Many MICs will require international support to recover from current crises and/or to successfully manage the necessary sustainable and inclusive growth transitions. Development cooperation should be tailored to MICs’ specific development needs and priorities, and not be guided uniquely by income-based criteria. To address growing sovereign debt burdens that have or may soon become unsustainable in several MICs and that are already crowding out investments in sustainable development and climate action, the international community must act immediately. Needed actions include setting up a debt workout mechanism, for example at a multilateral development bank, and making greater use of debt-for-SDG or debt-for-climate swaps and of risk-sharing debt instruments. Additional efforts are needed for long-term comprehensive and structural solutions to sovereign debt challenges, including through long overdue reforms of the international debt architecture. MICs also need access to long-term affordable financing for their transition to sustainable and inclusive growth models and to achieve the SDGs. The United Nations development system should enhance its support for integrated national financing frameworks at the country level, and help to translate into reality initiatives such as a Sustainable Development Goal stimulus and reform of the international financial architecture at the global level. International support for MICs’ just and inclusive green transitions – including financing, technology transfer and capacity-building – should in large part be on highly concessional terms, to account for positive global externalities. Increased financing for the mitigation of climate change and preservation of biodiversity and other global public goods must not, however, crowd out the financing of sustainable development in developing countries. Rather, donors need to step up efforts to reach their commitment to provide 0.7 per cent of GNI as ODA and allocate 0.15-0.20 per cent of GNI to least developed countries.

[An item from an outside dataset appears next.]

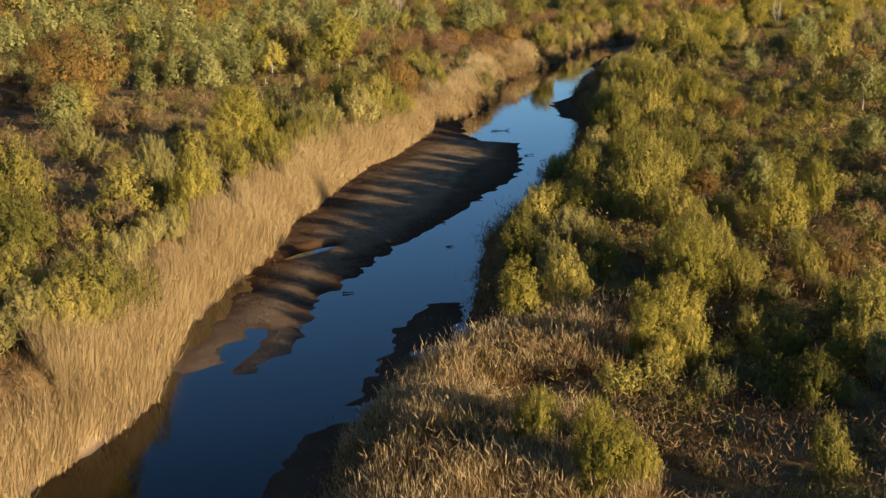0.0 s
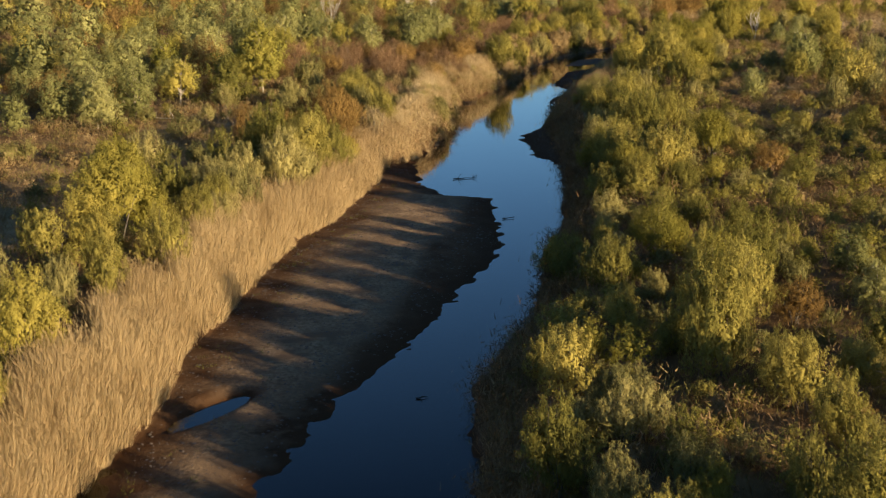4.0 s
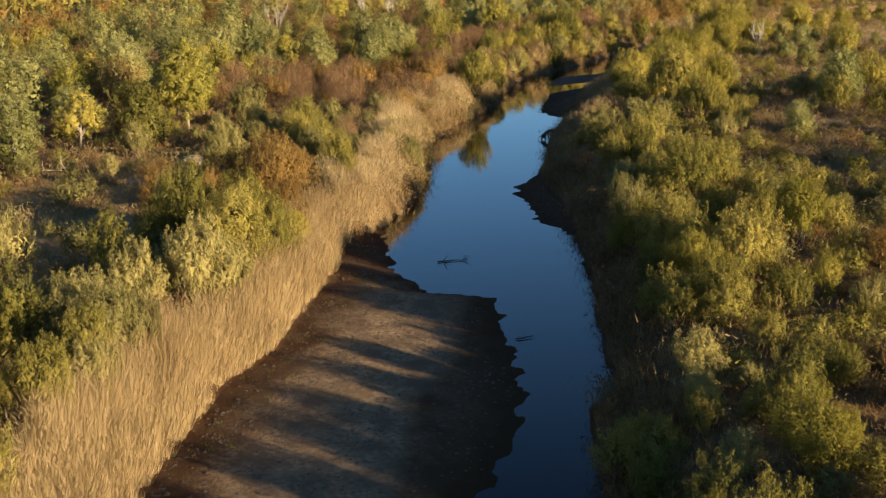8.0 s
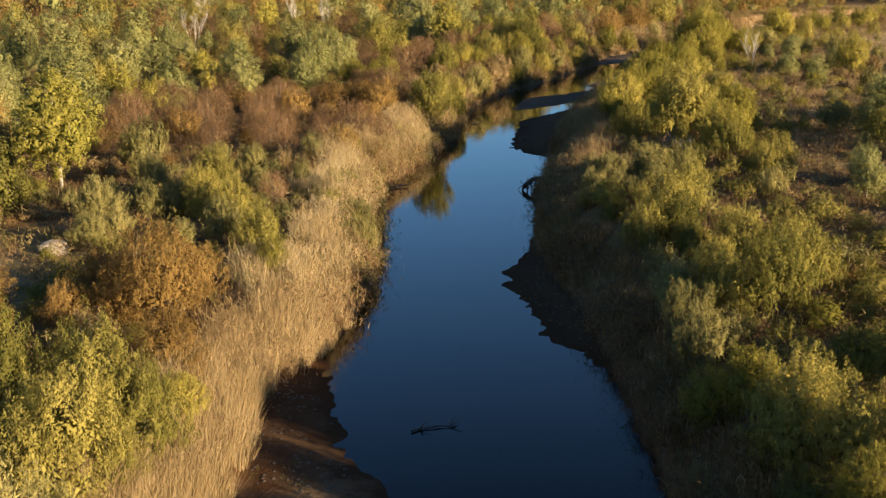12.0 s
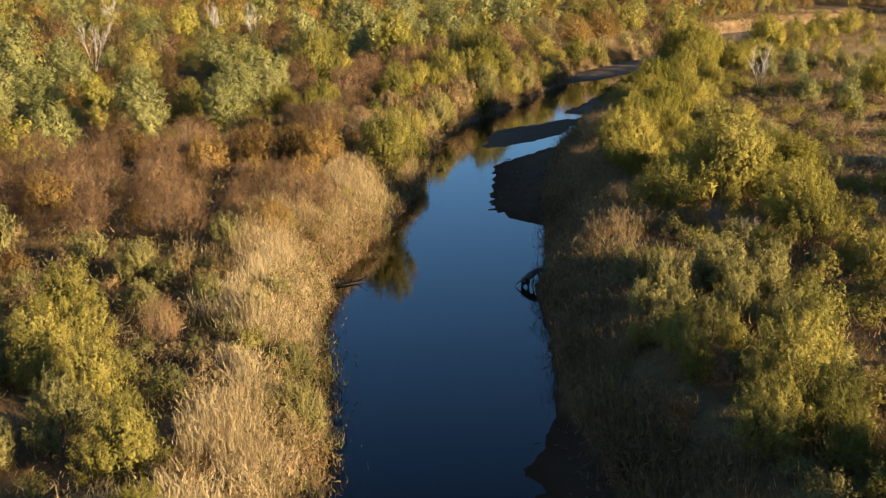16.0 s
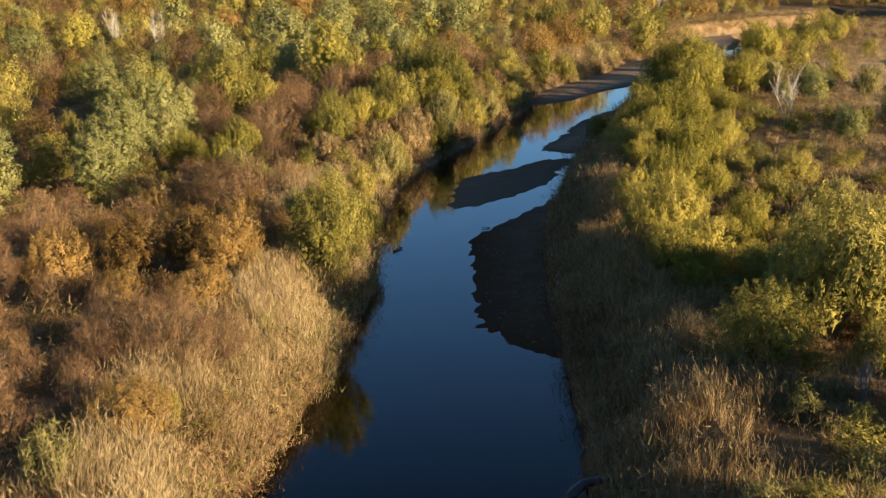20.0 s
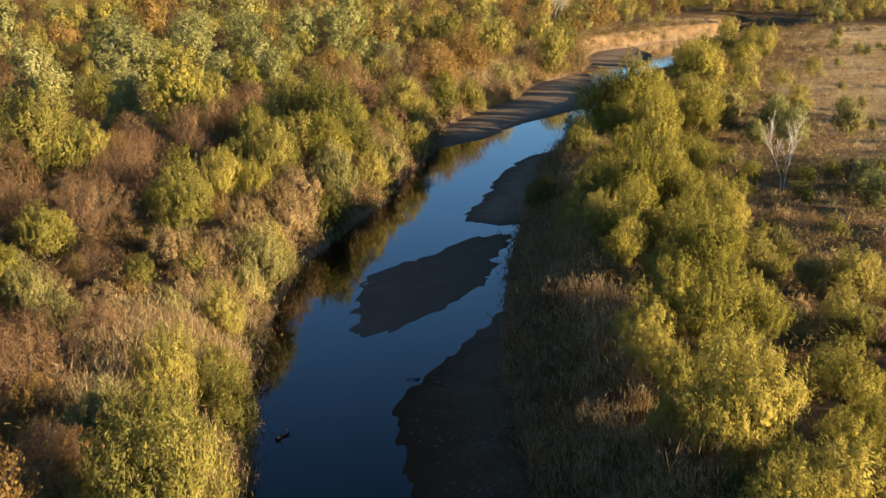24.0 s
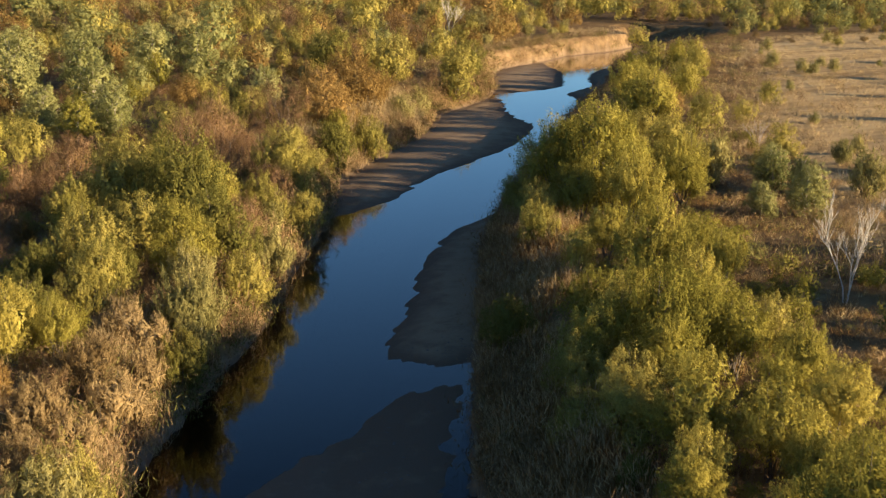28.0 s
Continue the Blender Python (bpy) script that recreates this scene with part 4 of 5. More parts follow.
def scatter(tries, x0, x1, y0, y1, close, grow=1.0):
    cells = {}
    for x, y, w in TAKEN:
        cells.setdefault((int(x // 8), int(y // 8)), []).append((x, y, w))
    for _ in range(tries):
        y = placing.uniform(y0, y1)
        side = placing.uniform(x0, x1)
        if not close and y < 330 and -42 < side < 62 or y < 43 and -18 < side < 34:
            continue
        x = float(np.interp(y, [0, 150, 300, 460], [-12, 8, 52, 150])) + side
        found = mixture(x, y)
        if not found or placing.random() > found[0]:
            continue
        kinds, weights = zip(*found[1])
        kind = placing.choices(kinds, weights)[0]
        low = 0.72 if x > 60 and 335 < y < 430 else 1.0
        if close and 42 < y < 330 and -34 < side < 34:
            low = 0.62
        width = SHAPES[kind][0] * (0.5 + 1.1 * placing.random() ** 1.6) * (1.0 if close else grow) * low
        i, j = int(x // 8), int(y // 8)
        if any(math.hypot(x - a, y - b) < 0.42 * (w + width) for p in (i - 1, i, i + 1) for q in (j - 1, j, j + 1) for a, b, w in cells.get((p, q), ())):
            continue
        cells.setdefault((i, j), []).append((x, y, width))
        plant(kind, x, y, width, close, False)


scatter(3600, -42, 62, 0, 330, True)
scatter(15000, -190, 150, 0, 480, False, 1.1)
scatter(8000, -330, 250, 440, 780, False, 1.6)
scatter(1000, 150, 320, -90, 440, False, 2.0)
scatter(1000, -360, -190, -90, 440, False, 2.0)
scatter(700, -190, 150, -120, 0, False, 1.6)


FILL = {k: [] for k in SHAPES}


def fill(tries):
    """Low bushes that close the gaps between the larger plants."""
    cells = {}
    for x, y, w in TAKEN:
        cells.setdefault((int(x // 8), int(y // 8)), []).append((x, y, w))
    for _ in range(tries):
        y, side = placing.uniform(50, 345), placing.uniform(-46, 46)
        x = float(np.interp(y, [0, 150, 300, 460], [-12, 8, 52, 150])) + side
        dl, dr = (float(v) for v in banks(np.array(x), np.array(y)))
        if dr > 2.2:
            if y < 66 and dr < 12 or 205 < y < 236 and dr < 9 or dr < (6.5 if y > 228 else 4.6 if y > 104 else 3.5):
                continue
            edge = 36 if y < 165 else 24 if y < 260 else 19
            chance = 0.95 if dr < edge else 0.15
            kinds = (("willow", 5), ("tamarisk", 3 if y < 260 else 1), ("yellow", 1 if y < 230 else 4), ("russet", 0.5), ("dry", 1.2))
        elif dl > 2.2:
            if y < 192:
                chance, kinds = (0.0 if dl < 6 else 0.45 if dl < 12 else 0.1 if dl < 34 else 0.5), (("willow", 3), ("tamarisk", 4), ("dry", 3))
            elif y < 262:
                chance, kinds = (0.6 if dl < 9 else 0.7), ((("tamarisk", 4), ("dry", 3), ("willow", 1)) if y < 212 else (("bare", 5), ("russet", 2), ("dry", 1)))
            else:
                chance, kinds = 0.85, (("willow", 3), ("bare", 2), ("russet", 1.5), ("tamarisk", 1), ("dry", 3))
        else:
            continue
        if placing.random() > chance:
            continue
        names, weights = zip(*kinds)
        kind = placing.choices(names, weights)[0]
        width = placing.uniform(1.5, 3.1)
        i, j = int(x // 8), int(y // 8)
        if any(math.hypot(x - a, y - b) < 0.33 * (w + width) for p in (i - 1, i, i + 1) for q in (j - 1, j, j + 1) for a, b, w in cells.get((p, q), ())):
            continue
        cells.setdefault((i, j), []).append((x, y, width))
        s = width / SHAPES[kind][0]
        FILL[kind].append((x, y, float(ground_height(x, y)) - 0.05, s, s * placing.uniform(0.5, 0.9), placing.uniform(0, 6.283)))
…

Multidimensional measuring approaches

The multidimensional development achievements and challenges of MICs cannot be adequately captured by income-based measures alone. A more tailored approach should include an assessment of each country’s specific development gaps, multidimensional vulnerabilities, and capabilities to mobilize resources, among others. The international community should continue to pursue new approaches that go beyond GDP, which could inform both domestic policy decisions and international development cooperation, including access to concessional finance. The proposed MVI is designed to measure structural vulnerability and lack of resilience across multiple dimensions of sustainable development at the national level, which could provide additional insight into countries’ development needs. It could help the UN development system to integrate vulnerability and resilience in a more systematic manner across its global, regional, and national programmes. Multilateral development banks should also explore possible use cases for MVI, including to determine eligibility for concessional finance, and the OECD Development Assistance Committee should consider whether and how it could be used to determine ODA eligibility and graduation. As part of the Political Declaration of the 2023 SDG Summit, Member States confirmed their commitment to explore measures that complement or go beyond GDP and encouraged the international community to consider multidimensional vulnerability as criteria to access concessional finance.